The Disappearing Aid Check: The Future of US–Israel Defense Support

The Disappearing Aid Check: The Future of US–Israel Defense Support

Executive Summary

The United States and Israel are now approaching the renegotiation of their 10-year defense Memorandum of Understanding, or MOU. Israeli officials have said they want to phase out US military grant aid — a position that sounds like a step toward ending US military assistance to Israel. It is not.

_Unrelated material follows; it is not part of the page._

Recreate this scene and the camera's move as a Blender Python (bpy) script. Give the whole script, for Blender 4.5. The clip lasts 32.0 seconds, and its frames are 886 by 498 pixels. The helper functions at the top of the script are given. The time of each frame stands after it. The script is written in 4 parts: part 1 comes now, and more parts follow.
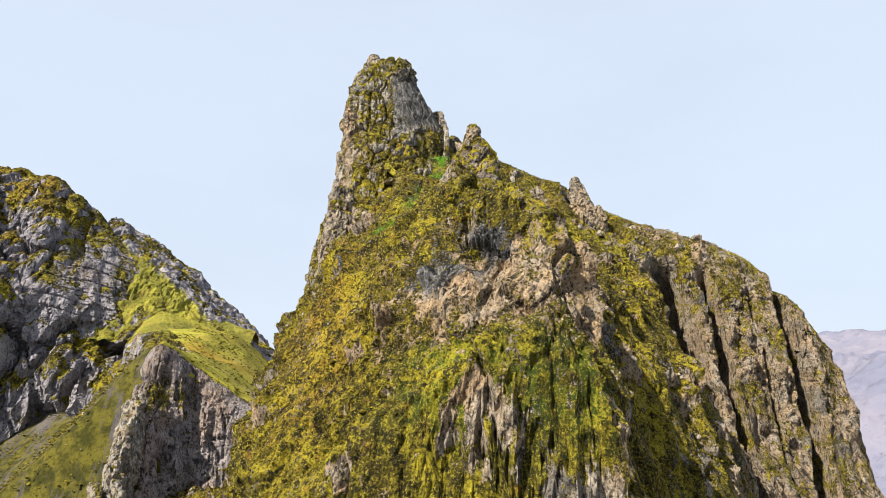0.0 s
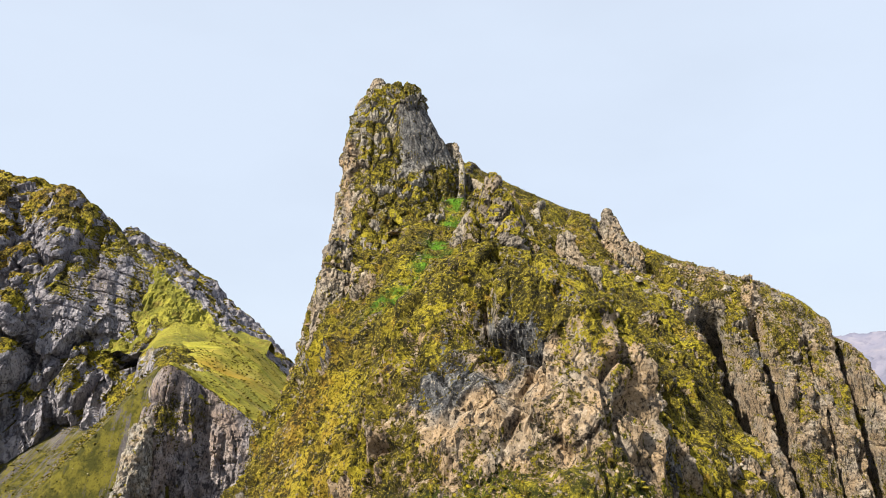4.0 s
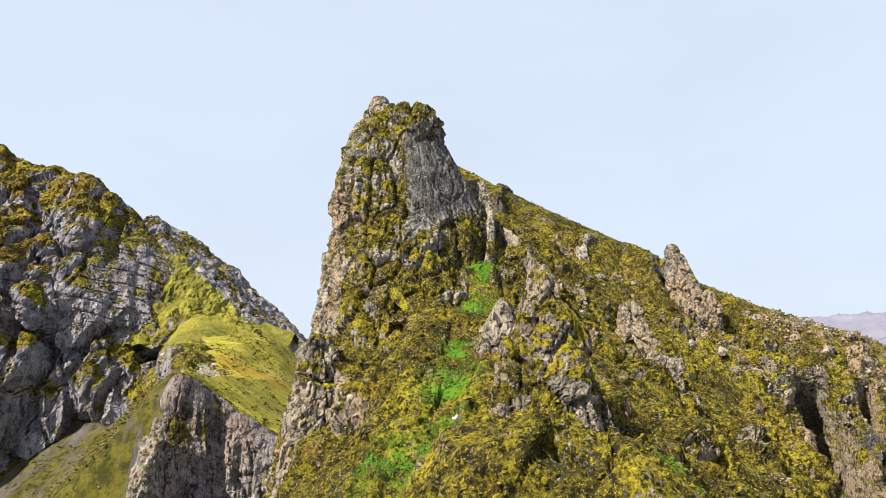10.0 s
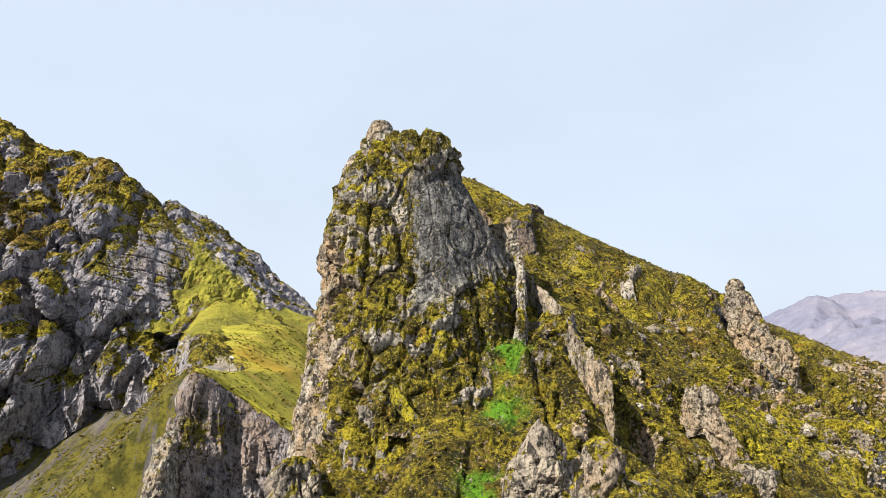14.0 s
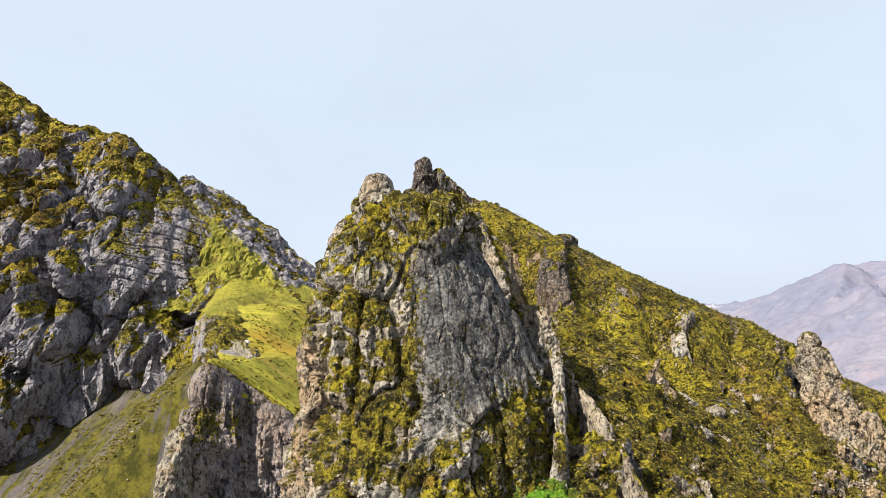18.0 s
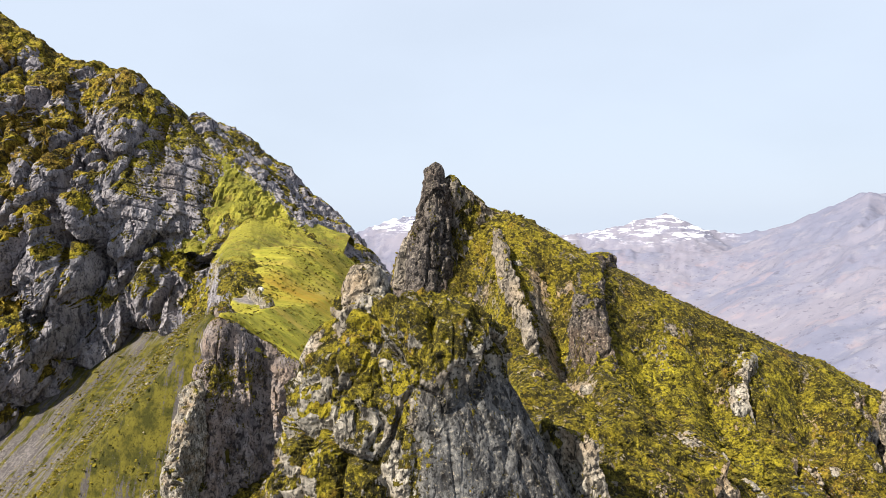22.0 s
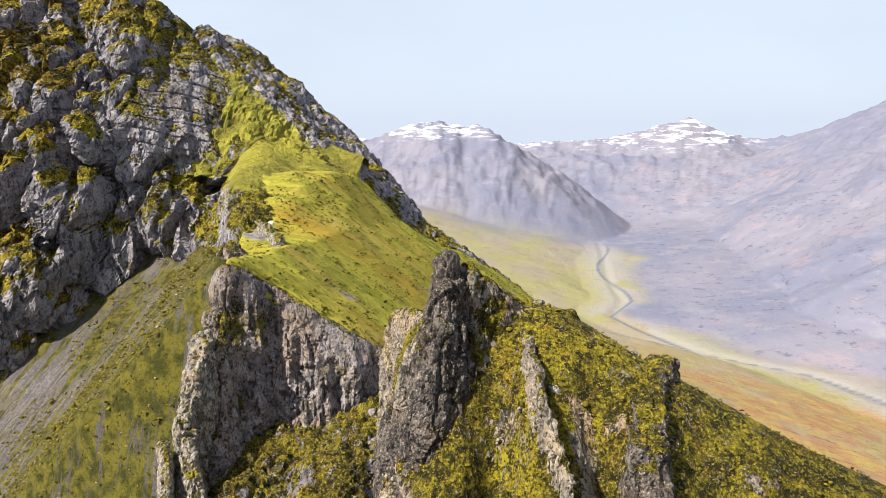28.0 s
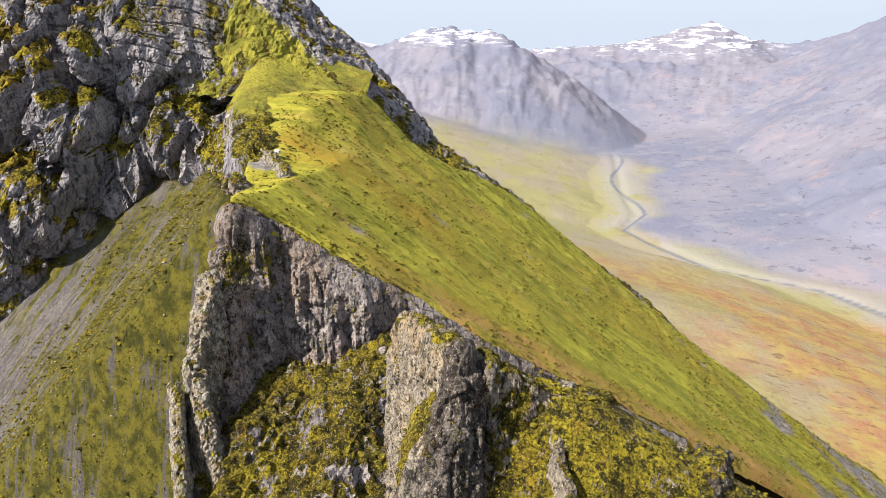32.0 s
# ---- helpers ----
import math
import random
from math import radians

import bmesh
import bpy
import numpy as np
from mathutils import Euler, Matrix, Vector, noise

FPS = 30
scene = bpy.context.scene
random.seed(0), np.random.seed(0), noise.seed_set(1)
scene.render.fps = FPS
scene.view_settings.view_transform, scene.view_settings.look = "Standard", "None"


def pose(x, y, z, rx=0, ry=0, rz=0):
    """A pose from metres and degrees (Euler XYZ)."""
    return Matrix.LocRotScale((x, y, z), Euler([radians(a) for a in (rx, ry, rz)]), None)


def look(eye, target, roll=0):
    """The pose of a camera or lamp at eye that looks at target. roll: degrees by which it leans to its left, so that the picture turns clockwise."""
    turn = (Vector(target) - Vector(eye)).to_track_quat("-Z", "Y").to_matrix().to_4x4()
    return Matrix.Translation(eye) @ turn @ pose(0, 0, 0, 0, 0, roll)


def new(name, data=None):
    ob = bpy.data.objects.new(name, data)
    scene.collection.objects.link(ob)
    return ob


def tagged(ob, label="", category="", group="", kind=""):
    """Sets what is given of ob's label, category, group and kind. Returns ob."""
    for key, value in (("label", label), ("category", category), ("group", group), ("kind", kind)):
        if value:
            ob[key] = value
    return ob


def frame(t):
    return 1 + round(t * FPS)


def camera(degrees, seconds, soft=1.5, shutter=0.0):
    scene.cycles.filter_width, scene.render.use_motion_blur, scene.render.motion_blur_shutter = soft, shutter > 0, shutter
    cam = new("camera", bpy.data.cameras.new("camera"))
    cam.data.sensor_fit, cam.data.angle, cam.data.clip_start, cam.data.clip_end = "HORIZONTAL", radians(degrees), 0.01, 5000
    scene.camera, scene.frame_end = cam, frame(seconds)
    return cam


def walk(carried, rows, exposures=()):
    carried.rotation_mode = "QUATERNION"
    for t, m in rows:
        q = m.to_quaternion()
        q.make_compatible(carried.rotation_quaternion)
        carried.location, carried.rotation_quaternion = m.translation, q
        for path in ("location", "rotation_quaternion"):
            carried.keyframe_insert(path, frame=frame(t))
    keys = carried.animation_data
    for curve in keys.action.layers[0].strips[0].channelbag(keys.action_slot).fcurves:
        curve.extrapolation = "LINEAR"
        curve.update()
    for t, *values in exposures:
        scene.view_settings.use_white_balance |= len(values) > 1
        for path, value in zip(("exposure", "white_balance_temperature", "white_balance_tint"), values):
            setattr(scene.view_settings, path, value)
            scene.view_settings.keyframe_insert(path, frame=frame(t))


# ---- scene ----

What top Israeli officials — including Prime Minister Benjamin Netanyahu — are quietly backing is not a reduction in American support, but a reorganization of it: shifting billions in resources from State Department–administered foreign aid grants into general Pentagon procurement accounts, industrial partnerships, and sustainment pipelines. The shift will strip away the political and diplomatic oversight mechanisms that make the relationship publicly accountable, moving it from a visible annual aid vote into the opaque machinery of defense acquisition, where oversight is limited and political accountability is minimal. The result would be a defense relationship that is simultaneously deeper and less transparent.

Since fiscal year 2019, the United States has provided $3.3 billion per year in Foreign Military Financing, or FMF, grants to Israel, plus an additional $500 million per year for missile defense cooperation. About 25 percent of this FMF grant money has gone toward offshore procurement, or OSP, funds allocated to Israel to spend domestically on its own defense industry and military equipment. Effectively, it is a US subsidy for Israel’s military industrial complex.

This OSP precedent is slated to end with the expiration of the current MOU. This has fueled Israeli proposals to phase out FMF grants altogether, replacing them with a relationship centered on US–Israeli defense integration. This would embed Israeli firms and Israeli–origin intellectual property inside larger Pentagon programs and production. Unlike the foreign assistance process, the military procurement framework would not be subject to the political scrutiny of Congress and the State Department, but would be evaluated on bureaucratic criteria such as cost, readiness, and capability. This shift would likely be justified by reframing US support not as a handout to Israel, but as an investment in American military readiness, industrial capacity, and jobs.

At a time when the US–Israel relationship should be scrutinized in light of Israeli actions that run counter to US interests, such a structural shift would be counterproductive. To avoid this outcome, any procurement-centered relationship should meet these three basic requirements:

  • Clear metrics to assess whether Israeli participation in Pentagon programs serves US defense requirements.
  • Program-level transparency regarding the existence, scale, cost, and rationale of each procurement program.
  • Cross-committee coordination in Congress to ensure visibility and accountability to non-military congressional oversight committees.